Huawei Cloud confirmed its Pangu large language model (LLM) could be made available to South Africa should this market show demand for the technology as the company moves to entrench its AI-driven Everything-as-a-Service (EaaS) strategy.
Speaking at the company’s 5 annual ICT Editors Xchange hosted last week in Johannesburg, Calvin Huang, head of solutions architect, Huawei Cloud SA said Huawei is focused on building AI native infrastructure to support AI adoption and supply the requisite computing power.
The Chinese tech giant launched an updated Pangu 5.0 LLM, and the latest version of its Harmony operating system, HarmonyOS Next, at its annual developer conference in Dongguan last week.
This new OS is designed to be used across all Huawei products, from smartphones, PCs and tablets, to cars and wearables, to enterprise applications
Huang said that the multi-layer Pangu model was developed using Huawei’s software, and in China, the company is experimenting with technology use cases including in-vehicle automation, weather prediction in agriculture as well as the deployment of virtual humans within education and e-commerce sectors.

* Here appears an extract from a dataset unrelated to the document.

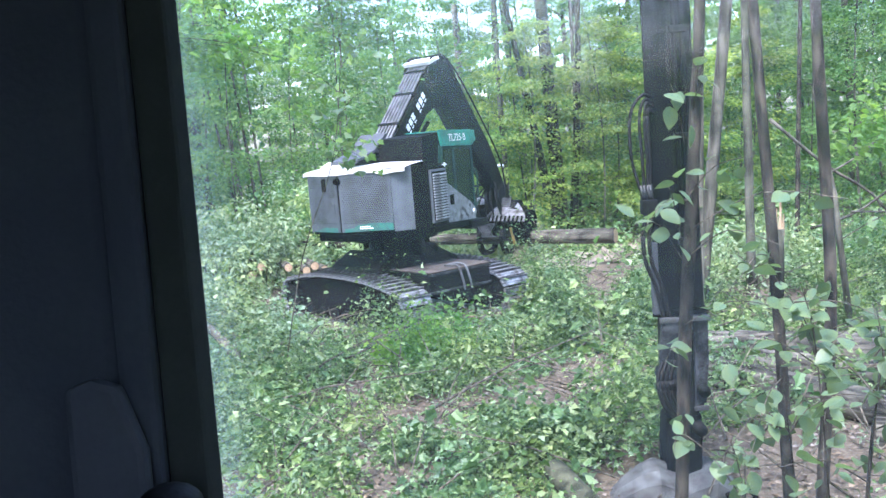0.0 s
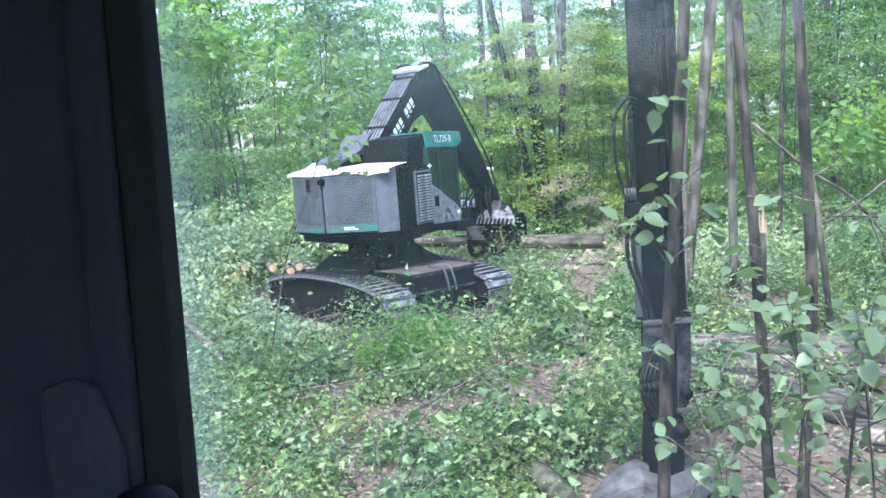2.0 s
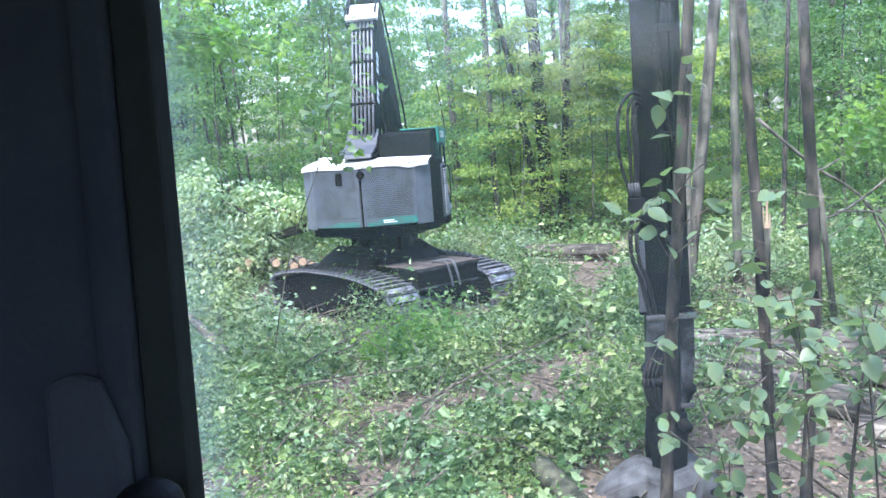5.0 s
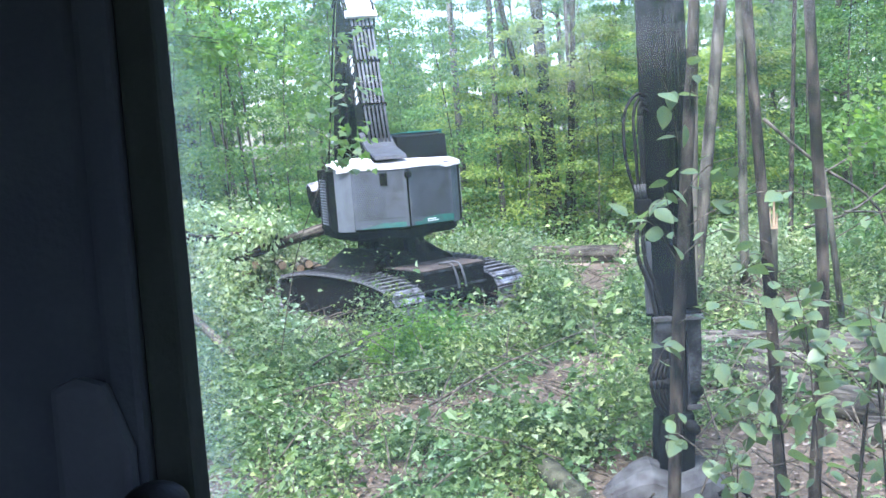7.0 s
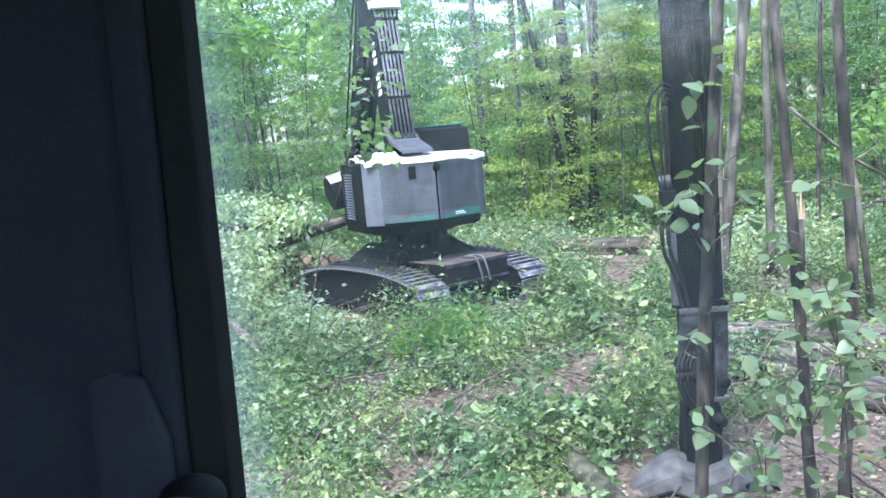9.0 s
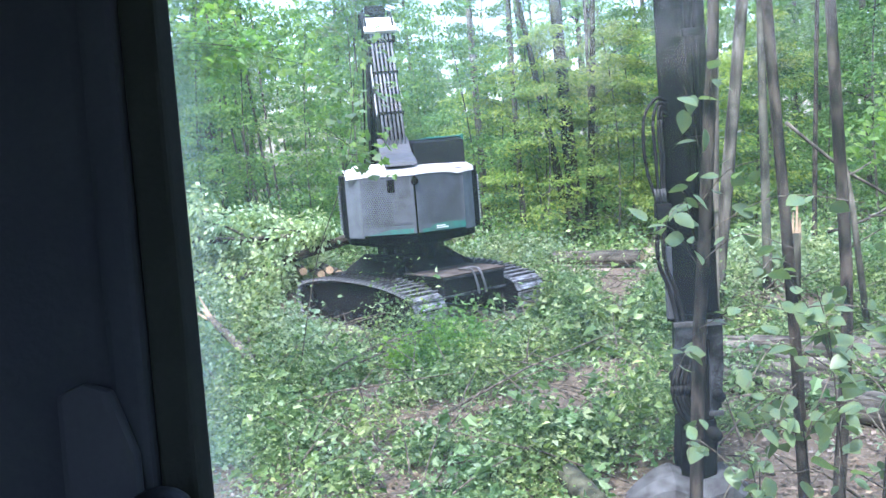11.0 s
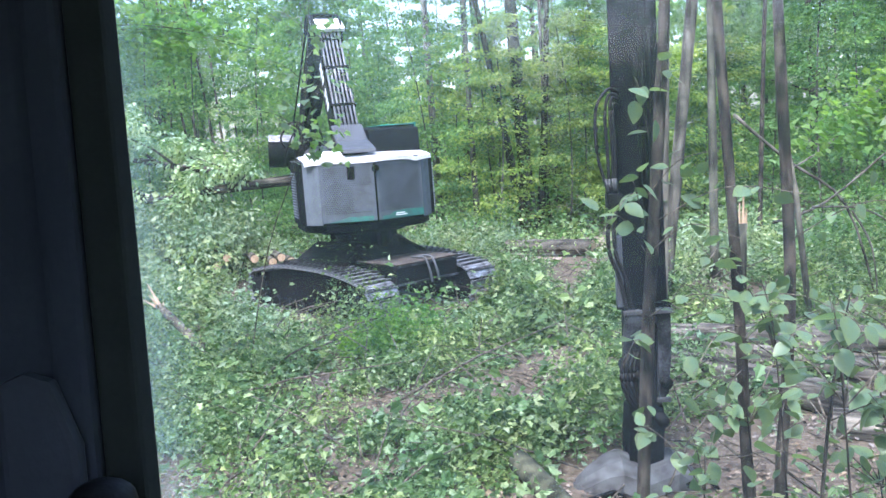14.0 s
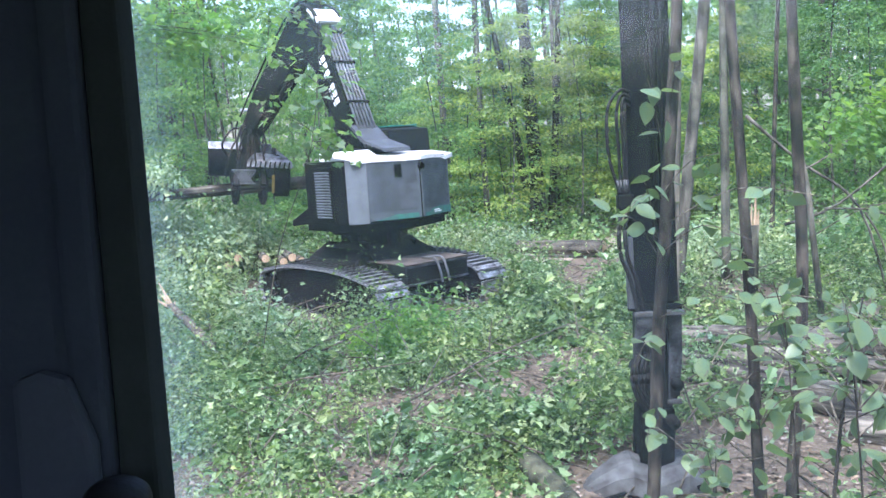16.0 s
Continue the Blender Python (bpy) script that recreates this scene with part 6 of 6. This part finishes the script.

Pangu 5.0 comes in four different sizes - the smallest model can be embedded in smartphones, and the midsize model has up to 90 billion parameters. The "ultra" model, with up to 230 billion parameters, is designed for complex enterprise tasks, while the "super" model has a one trillion parameters, ccorfing to Huawei.
SA market ready
ICT analyst and CEO of World Wide Worx Arthur Goldstuck said the SA GenAI Roadmap 2024 released in May this year reflects a market ready to embrace GenAI.
The research shows that 45% of respondents are not using GenAI, but plan to use it, while 24% use it unofficially (shadow AI), and just 11% use it as an officially approved tool.
The research, based on input from 100 of South Africa’s largest companies, also showed that 96,7% of respondents use or plan to use Chatbots, 95,6% use or plan to use text/written content, while 93,3% use or plan to use video creation.
“If you look at the statistics for the impact AI has on operations, 95% of companies reported positive impact on productivity, 71% said that AI had a positive impact on competitiveness… but it’s with turnover where the rubber hits the road because businesses want a return on investment and over 70% reported a positive impact on turnover,” said Goldstuck.
However, there is a need for policy to help regulate AI’s use, particularly in key sectors like education and healthcare, he said. In much the same way that SA’s PoPIA legislation is largely modelled on Europe’s GDPR, South Africa can leverage AI policy frameworks from abroad to construct its own policy.
Goldstuck advised that rather than view AI as a threat to people, businesses should consider the careful, responsible use of the technology “to make us better humans”.